This post was prompted by the tragic circumstances of one of many alienated parents I come across their three-year battle to have a relationship with their children.
Joe* had a harrowing time of navigating his way through the family justice system simply to have a healthy and loving relationship with his children, as it had been prior to separating from their mother. His story is a somewhat typical example of unrecognised, mismanaged parental alienation. At the heart of this were his children being left open to significant emotional harm by a flawed system.
Joe’s relationship ended with his partner three years ago. She immediately made false, unsubstantiated historical allegations that Joe had physically and emotionally abused her and the children. As a result, Cafcass got involved and secured an order for no contact between Joe and his children while these claims of harm were investigated. It took three months to reach the conclusion that Joe did not pose any safeguarding issues regarding his children.
However, during this time, his ex-partner – the ‘resident parent’ – had taken the opportunity afforded by the slow progress made by Cafcass to alienate Joe’s children against him.
The Cafcass Case Manager at the time composed a report which found that the ‘resident parent’ was exhibiting “alienating behaviours.” Furthermore, the children were being exposed to emotional abuse, and that it needed to stop.
However, as the case continued, Cafcass were unable to provide any effective means to stop the harm being inflicted on the children, despite their own findings. Quite remarkably, rather than taking any pro-active approach to minimise the abuse, Cafcass went into great detail outlining the long-term detrimental effects on the children should the abuse be allowed to continue.

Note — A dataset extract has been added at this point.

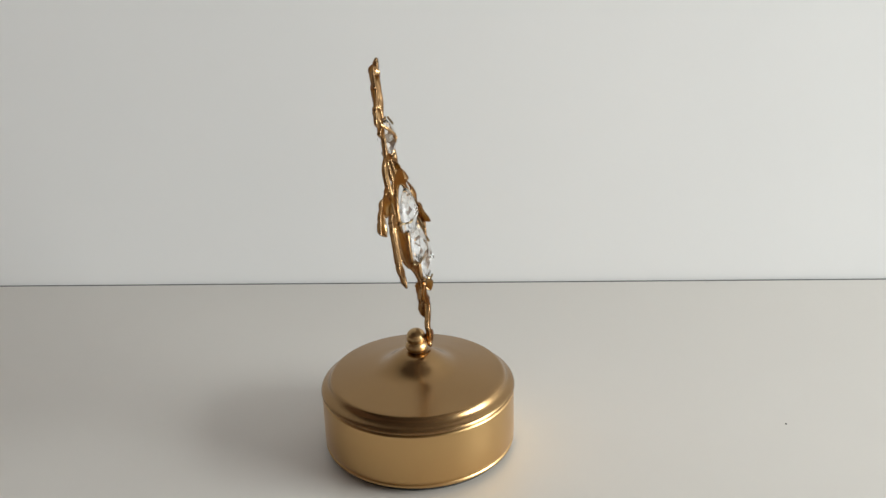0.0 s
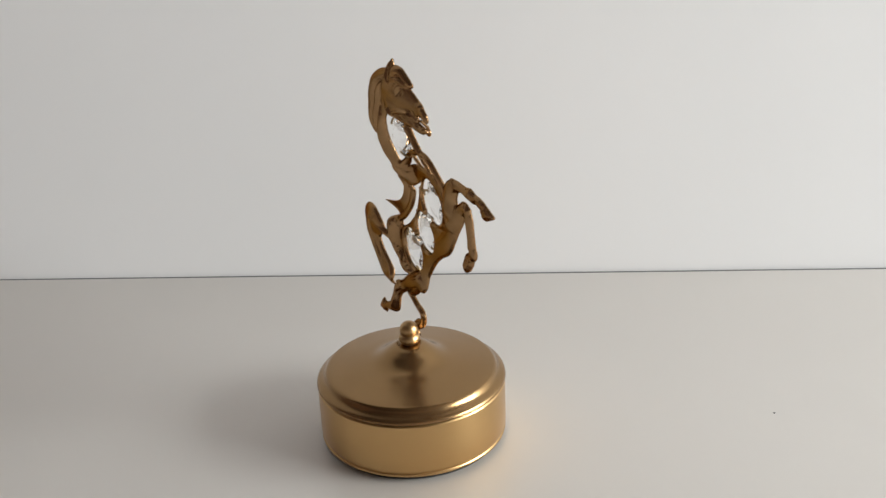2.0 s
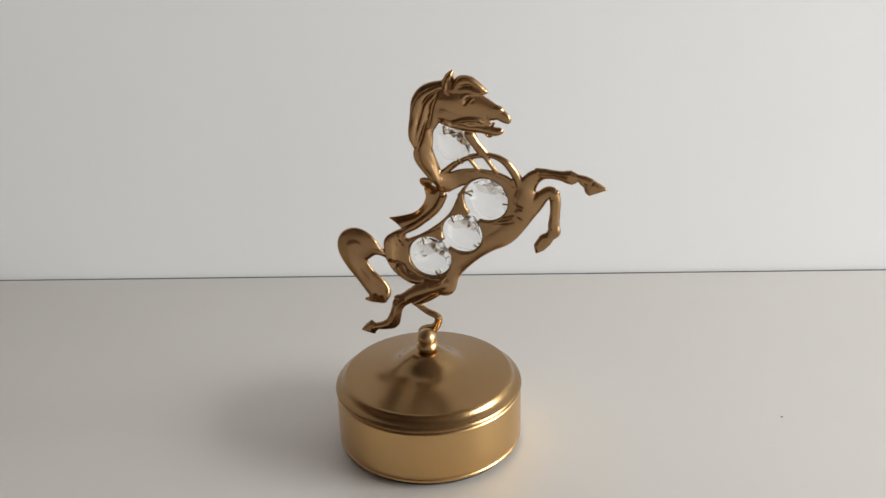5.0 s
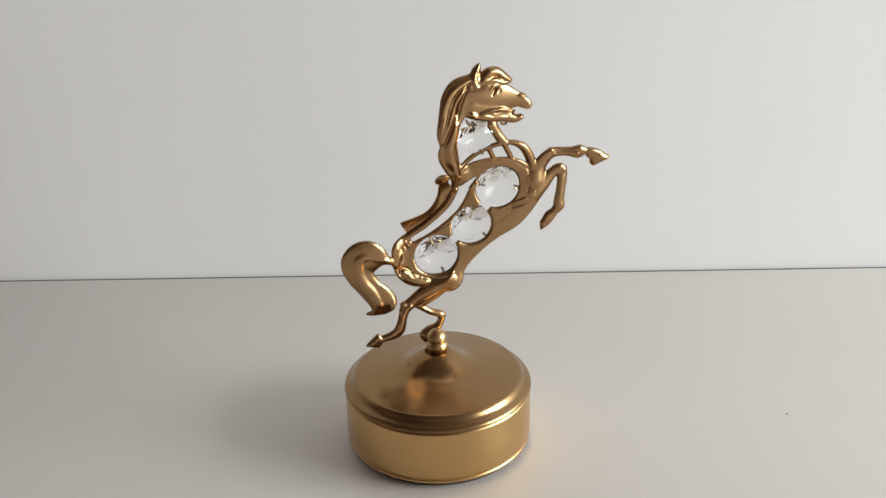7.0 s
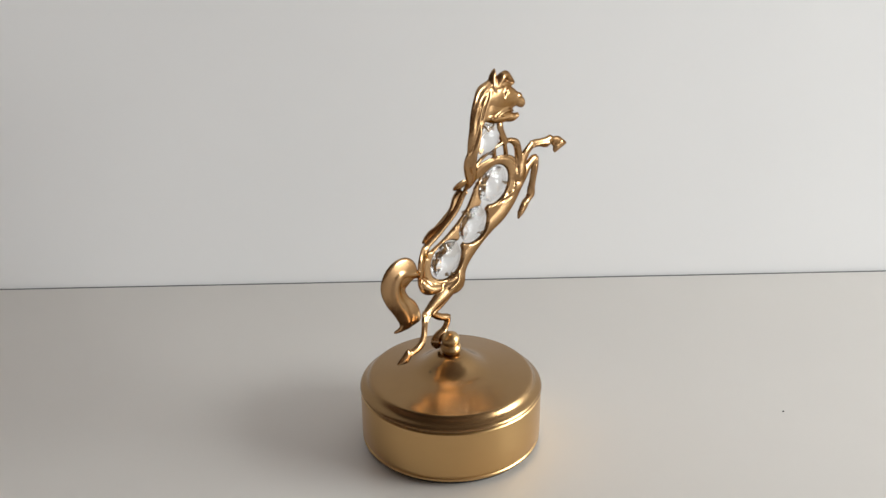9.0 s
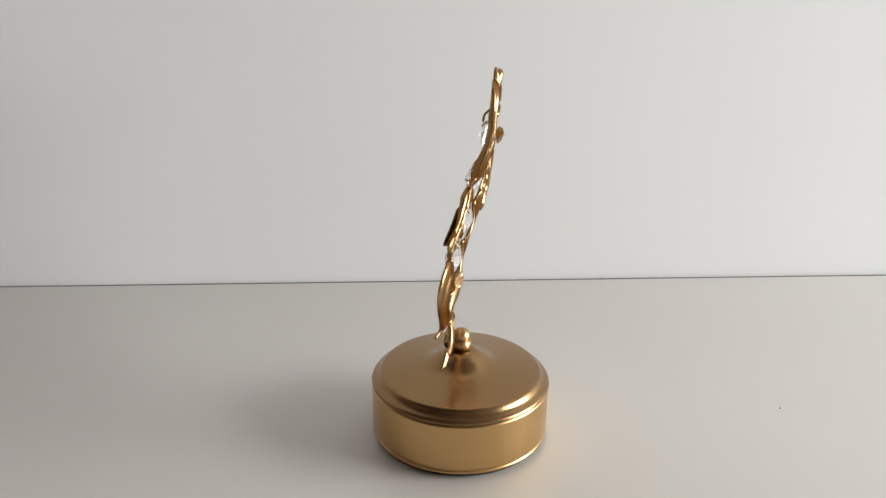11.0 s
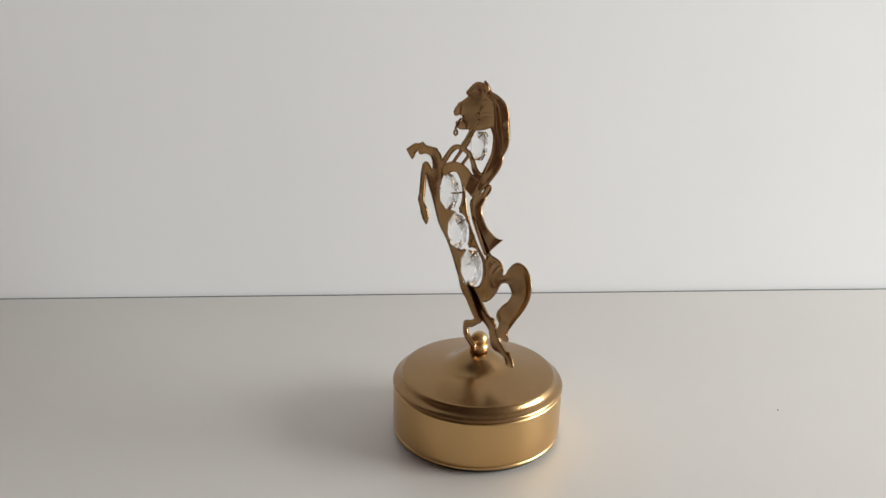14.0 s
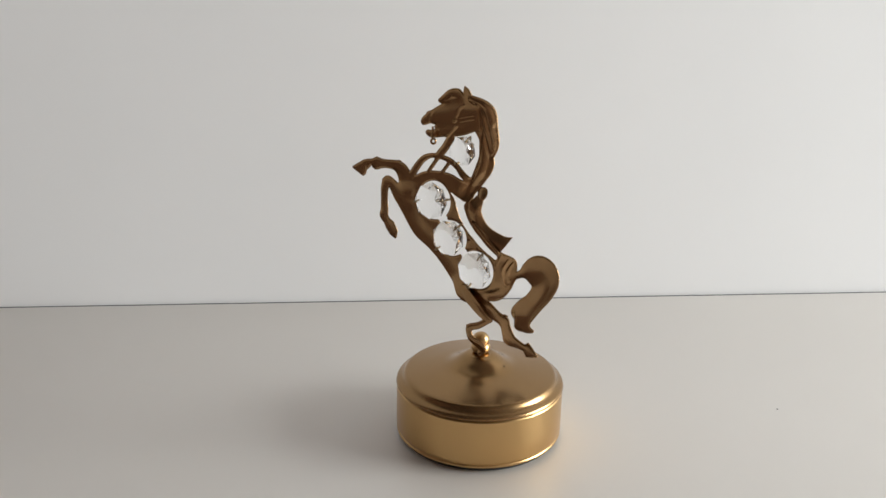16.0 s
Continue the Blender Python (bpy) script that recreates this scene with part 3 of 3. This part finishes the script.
def strip(name, label, inner, outer):
    """A curved sheet between a line on the horse's back, (forward, up), and a free edge, (forward, up, to the rear)."""
    inner, outer = smooth_line(inner, 0.4), smooth_line(outer, 0.4)
    n, m = 40, 10
    top = []
    for i in range(n + 1):
        a = inner[min(len(inner) - 1, round(i / n * (len(inner) - 1)))]
        b = outer[min(len(outer) - 1, round(i / n * (len(outer) - 1)))]
        row = []
        for j in range(m + 1):
            t = j / m
            q = a * (1 - t) + b[:2] * t
            w = 0.5 + (b[2] - 0.5) * t + 0.8 * math.sin(math.pi * t)
            row.append((q[0], q[1] - 0.45 * w, w))
        top.append(row)
    bm = bmesh.new()
    layers = []
    for off in (0.0, 0.5):
        layers.append([[bm.verts.new(place(np.array(x), np.array(z), np.array(w + off))) for x, z, w in row] for row in top])
    for i in range(n):
        for j in range(m):
            a, b = layers
            bm.faces.new((a[i][j], a[i + 1][j], a[i + 1][j + 1], a[i][j + 1]))
            bm.faces.new((b[i][j + 1], b[i + 1][j + 1], b[i + 1][j], b[i][j]))
    rim = [(i, 0) for i in range(n)] + [(n, j) for j in range(m)] + [(i, m) for i in range(n, 0, -1)] + [(0, j) for j in range(m, 0, -1)]
    for (i, j), (k, l) in zip(rim, rim[1:] + rim[:1]):
        bm.faces.new((layers[0][k][l], layers[0][i][j], layers[1][i][j], layers[1][k][l]))
    bmesh.ops.recalc_face_normals(bm, faces=bm.faces[:])
    return part(name, bm, M_HORSE, horse, label)


strip("saddle", "curved gold saddle bent from sheet", [(7.2, 95.2), (4.7, 90.9), (2.0, 87.4), (-2.9, 83.1), (-8.6, 80.2)],
      [(4.6, 97.6, 0.7), (1.8, 96.6, -0.1), (1.4, 93.2, -0.6), (-0.4, 89.6, -0.8), (-3.8, 86.7, -1.2), (-11.5, 84.1, -1.8)])
strip("saddle_flap", "short flap under the saddle", [(4.4, 90.0), (-0.8, 85.0), (-5.6, 81.2), (-8.2, 79.8)],
      [(2.4, 90.2, 1.3), (-2.3, 86.4, 1.5), (-7.6, 82.4, 1.9), (-8.9, 81.0, 1.9)])


def saddle_horn():
    """A flattened knob at the front of the saddle."""
    bm = bmesh.new()
    bmesh.ops.create_uvsphere(bm, u_segments=16, v_segments=10, radius=1.0)
    for v in bm.verts:
        x, y, z = v.co
        v.co = place(np.array(2.6 + 2.3 * x + 0.5 * z), np.array(98.0 + 1.6 * z), np.array(0.9 + 0.8 * y - 0.5 * x))
    return part("horn", bm, M_HORSE, horse, "rounded saddle horn")


saddle_horn()
bit = [(26.0, 120.2, 0.8), (25.2, 118.8, 2.2), (24.4, 117.4, 3.6), (23.9, 116.5, 4.0)]
bit += [(23.5 + 0.95 * math.sin(a), 115.6 + 0.95 * math.cos(a), 4.0) for a in np.radians(np.arange(20, 400, 30))]
part("bit", tube([tuple(place(np.array(x), np.array(z), np.array(w))) for x, z, w in bit], 0.00042, 8), M_HORSE, horse, "small gold bit ring under the mouth")


def crystal(cx, cy, cz, radius, turn, prongs, lift=1.4):
    """An octagonal faceted crystal, held by two wire prongs at the angles given."""
    bm = bmesh.new()
    def ring(r, y, n, off):
        return [bm.verts.new((r * math.cos(2 * math.pi * (k + off) / n + turn), y, r * math.sin(2 * math.pi * (k + off) / n + turn)))
                for k in range(n)]
    n = 8
    tip_a = bm.verts.new((0, -0.0031, 0))
    mid_a = ring(radius * 0.52, -0.0019, n, 0.5)
    girdle_a, girdle_b = ring(radius, -0.0004, n, 0), ring(radius, 0.0004, n, 0)
    mid_b = ring(radius * 0.52, 0.0019, n, 0.5)
    tip_b = bm.verts.new((0, 0.0031, 0))
    for k in range(n):
        j = (k + 1) % n
        bm.faces.new((tip_a, mid_a[k], mid_a[j]))
        bm.faces.new((mid_a[k], girdle_a[k], girdle_a[j]))
        bm.faces.new((mid_a[k], girdle_a[j], mid_a[j]))
        bm.faces.new((girdle_a[k], girdle_b[k], girdle_b[j], girdle_a[j]))
        bm.faces.new((mid_b[k], girdle_b[j], girdle_b[k]))
        bm.faces.new((mid_b[k], mid_b[j], girdle_b[j]))
        bm.faces.new((tip_b, mid_b[j], mid_b[k]))
    bmesh.ops.recalc_face_normals(bm, faces=bm.faces[:])
    for v in bm.verts:
        y, z = v.co.y, v.co.z
        v.co.y, v.co.z = y - LEAN * z, z + LEAN * y
        v.co += Vector((cx, cy, cz)) / 1000
    ob = part("crystal", bm, M_CRYSTAL, horse, "clear faceted octagonal crystal", smooth=False)
    for a in prongs:
        c, s = math.cos(radians(a)), math.sin(radians(a))
        def at(r, w, side):
            x, z = c * r * radius - s * side * 0.00045, s * r * radius + c * side * 0.00045
            return Vector((cx / 1000 + x, cy / 1000 + w / 1000 - LEAN * z, cz / 1000 + z))
        plane_w = Y0 - LEAN * cz - cy + lift
        # a wire bent over the rim, in front and behind
        for face in (-1, 1):
            leg = [(1.16, plane_w + 0.3 * face), (1.07, (plane_w + face) * 0.5), (1.0, 1.05 * face), (0.9, 1.45 * face), (0.8, 1.85 * face), (0.74, 1.85 * face)]
            part("prong", tube([at(r, w, 0) for r, w in leg], 0.00032, 8), M_WIRE, horse, "bent wire prong")
    return ob


crystal(13.2, -4.2, 112.5, 0.0057, 0.2, (118, 292), lift=0.0)
crystal(22.4, 2.6, 93.0, 0.0070, 0.0, (168, 350), lift=3.0)
crystal(13.8, 3.5, 80.0, 0.0068, 0.3, (128, 312), lift=3.0)
crystal(1.7, 4.1, 69.6, 0.0070, 0.15, (112, 286), lift=2.6)


# ---- motion: lid, drum, finial and horse turn together on the fixed foot ----
def motions():
    # the spring runs slightly faster at first
    lag = {0: -4.0, 1: -2.0, 2: 0.2, 3: 0.4}
    rows = [(t, pose(0, 0, 0, 0, 0, -89.92 + 14.546 * t + lag.get(t, 0.0))) for t in range(17)]
    for turning in (drum, lid, knob, horse):
        walk(turning, rows)


motions()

It took a whole year for a psychological report to be requested and the whole family was assessed over a period of several months.
The report was a damning indictment of the resident parent’s emotional abuse of the children. The clinical psychologist’s findings were that the children were being exposed to significant emotional harm in the toxic home environment with Joe’s ex-partner. The psychologist made reference to the term ‘significant emotional harm’ no less than seven times in the report.
The psychologist also stated that the resident parent presented with personality traits indicative of a Cluster A personality disorder**. As such, there was little evidence of the abusive parent being willing or able to change. Cafcass failed to understand this in the context of mental health and parental alienation.
Children’s Services became involved for a further year. They wrote several reports which minimised the findings of the clinical psychologist and came to the conclusion that the children did not meet the criteria that would identify them as being exposed to significant emotional harm. Their findings were that the children were in “emotional turmoil.”
Let’s explore this by highlight the following:
We have three parties:
- Children’s Services
- Clinical Psychologist
Each party has different parameters when it comes to quantifying the level of harm being inflicted on children. They also have different thresholds regarding what they deem as being labelled as emotional abuse. Furthermore, they each have their own approach when assessing and classifying different levels or severity of “harm”.
The result, in Joe’s case, is that we ended up with three different findings, each from a different clinician or service.
The role of this government body is to promote the welfare of children and families involved in family court.
Cafcass identified that Joe’s children as being exposed to ‘alienating behaviours’ and ‘emotional harm’. (Since their initial assessment, they also stated that Joe’s case is in fact one of parental alienation).
A psychological assessment is a court ordered, clinical diagnostic, and a request for one is informed only by the evidence available to the court at the time. Such requests are made if the court believes it is in its best interests to gain further information from a qualified professional.
The findings detailed in Joe’s case were that the children had been exposed to ongoing significant emotional harm. It also detailed that there appeared to be little or no evidence of the abusive parent changing their behaviour.
The role of Children’s Service is to be responsible for supporting and protecting vulnerable children.
As stated above the findings from Children’s Service is that the children are only experiencing emotional turmoil, but not were not victims of “abuse.” This conclusion was reached despite various concerns raised by the two previous assessments.
Joe has since told me that Children’s Services say they are not able to intervene unless the children start to present with the following risky behaviours: self-harm; alcohol/substance misuse; any identification of physical or sexual harm.
Children’s Services have also told Joe that due to his absence, and their ongoing emotional turmoil, the children will remain at high risk of vulnerability to abuse. However, they will wait for signs of abuse to present themselves before they intervene.
To conclude, from what I know of the numerous cases of miscarriages of justice within the family court, there appears to be no pro-active, early intervention, or preventative approaches for child abuse being applied by any of the various parties that are involved in such cases. Therefore, we currently have a Family Justice System that knowingly fails to safeguard our children.
*Names have been changed for confidentiality.